WHAT THIS TASK INVOLVES: What lines of the data include the string "part"? Copy them all.

SUPPLIED INFORMATION:
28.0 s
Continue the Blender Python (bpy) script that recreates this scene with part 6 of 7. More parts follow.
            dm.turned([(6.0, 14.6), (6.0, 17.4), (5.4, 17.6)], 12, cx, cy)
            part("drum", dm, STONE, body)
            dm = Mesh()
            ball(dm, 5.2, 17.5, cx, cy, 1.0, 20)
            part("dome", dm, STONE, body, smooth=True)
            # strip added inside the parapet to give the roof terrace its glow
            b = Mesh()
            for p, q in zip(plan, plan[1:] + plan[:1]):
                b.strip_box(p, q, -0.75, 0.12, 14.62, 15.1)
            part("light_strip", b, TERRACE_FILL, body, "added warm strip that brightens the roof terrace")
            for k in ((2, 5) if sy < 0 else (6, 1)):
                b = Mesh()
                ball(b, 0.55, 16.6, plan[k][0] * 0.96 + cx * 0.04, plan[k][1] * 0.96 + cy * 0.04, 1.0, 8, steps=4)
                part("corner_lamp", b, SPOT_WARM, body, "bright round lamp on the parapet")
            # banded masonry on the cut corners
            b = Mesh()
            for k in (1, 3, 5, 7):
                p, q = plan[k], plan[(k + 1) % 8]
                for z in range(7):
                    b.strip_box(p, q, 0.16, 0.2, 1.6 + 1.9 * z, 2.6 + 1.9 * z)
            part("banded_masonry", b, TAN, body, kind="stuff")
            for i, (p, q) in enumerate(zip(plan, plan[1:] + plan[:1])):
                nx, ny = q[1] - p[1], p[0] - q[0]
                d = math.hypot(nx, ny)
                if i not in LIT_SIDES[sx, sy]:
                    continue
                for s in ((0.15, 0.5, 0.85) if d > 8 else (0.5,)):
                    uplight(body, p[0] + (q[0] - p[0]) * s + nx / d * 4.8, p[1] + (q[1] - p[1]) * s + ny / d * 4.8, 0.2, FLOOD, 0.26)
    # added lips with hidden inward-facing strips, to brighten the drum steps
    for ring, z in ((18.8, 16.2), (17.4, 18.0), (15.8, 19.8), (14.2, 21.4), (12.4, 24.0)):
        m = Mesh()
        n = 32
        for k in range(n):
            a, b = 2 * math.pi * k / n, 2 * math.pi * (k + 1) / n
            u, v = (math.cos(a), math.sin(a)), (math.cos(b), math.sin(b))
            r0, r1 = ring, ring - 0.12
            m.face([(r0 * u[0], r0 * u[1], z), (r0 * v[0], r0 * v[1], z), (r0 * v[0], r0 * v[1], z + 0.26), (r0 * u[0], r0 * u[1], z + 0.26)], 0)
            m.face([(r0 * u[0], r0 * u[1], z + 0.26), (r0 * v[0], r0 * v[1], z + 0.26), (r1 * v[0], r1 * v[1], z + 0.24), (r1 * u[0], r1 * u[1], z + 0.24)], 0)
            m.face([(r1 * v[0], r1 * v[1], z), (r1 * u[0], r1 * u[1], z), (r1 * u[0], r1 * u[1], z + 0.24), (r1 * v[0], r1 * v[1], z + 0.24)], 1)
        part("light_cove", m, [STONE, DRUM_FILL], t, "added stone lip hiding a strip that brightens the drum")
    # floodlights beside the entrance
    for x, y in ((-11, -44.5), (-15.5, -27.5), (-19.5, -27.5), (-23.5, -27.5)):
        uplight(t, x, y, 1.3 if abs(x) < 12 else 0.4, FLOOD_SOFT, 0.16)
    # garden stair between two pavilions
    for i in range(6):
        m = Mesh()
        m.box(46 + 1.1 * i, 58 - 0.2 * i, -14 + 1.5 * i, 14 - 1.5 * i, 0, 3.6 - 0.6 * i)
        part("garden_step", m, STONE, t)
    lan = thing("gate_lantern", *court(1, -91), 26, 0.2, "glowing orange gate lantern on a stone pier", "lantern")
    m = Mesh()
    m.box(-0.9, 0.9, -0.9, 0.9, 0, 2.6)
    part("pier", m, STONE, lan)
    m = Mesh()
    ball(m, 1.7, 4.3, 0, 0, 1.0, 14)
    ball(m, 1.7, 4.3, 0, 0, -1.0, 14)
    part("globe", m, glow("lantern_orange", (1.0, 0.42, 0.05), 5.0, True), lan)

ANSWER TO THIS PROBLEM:
Continue the Blender Python (bpy) script that recreates this scene with part 6 of 7. More parts follow.
            part("drum", dm, STONE, body)
            part("dome", dm, STONE, body, smooth=True)
            part("light_strip", b, TERRACE_FILL, body, "added warm strip that brightens the roof terrace")
                part("corner_lamp", b, SPOT_WARM, body, "bright round lamp on the parapet")
            part("banded_masonry", b, TAN, body, kind="stuff")
        part("light_cove", m, [STONE, DRUM_FILL], t, "added stone lip hiding a strip that brightens the drum")
        part("garden_step", m, STONE, t)
    part("pier", m, STONE, lan)
    part("globe", m, glow("lantern_orange", (1.0, 0.42, 0.05), 5.0, True), lan)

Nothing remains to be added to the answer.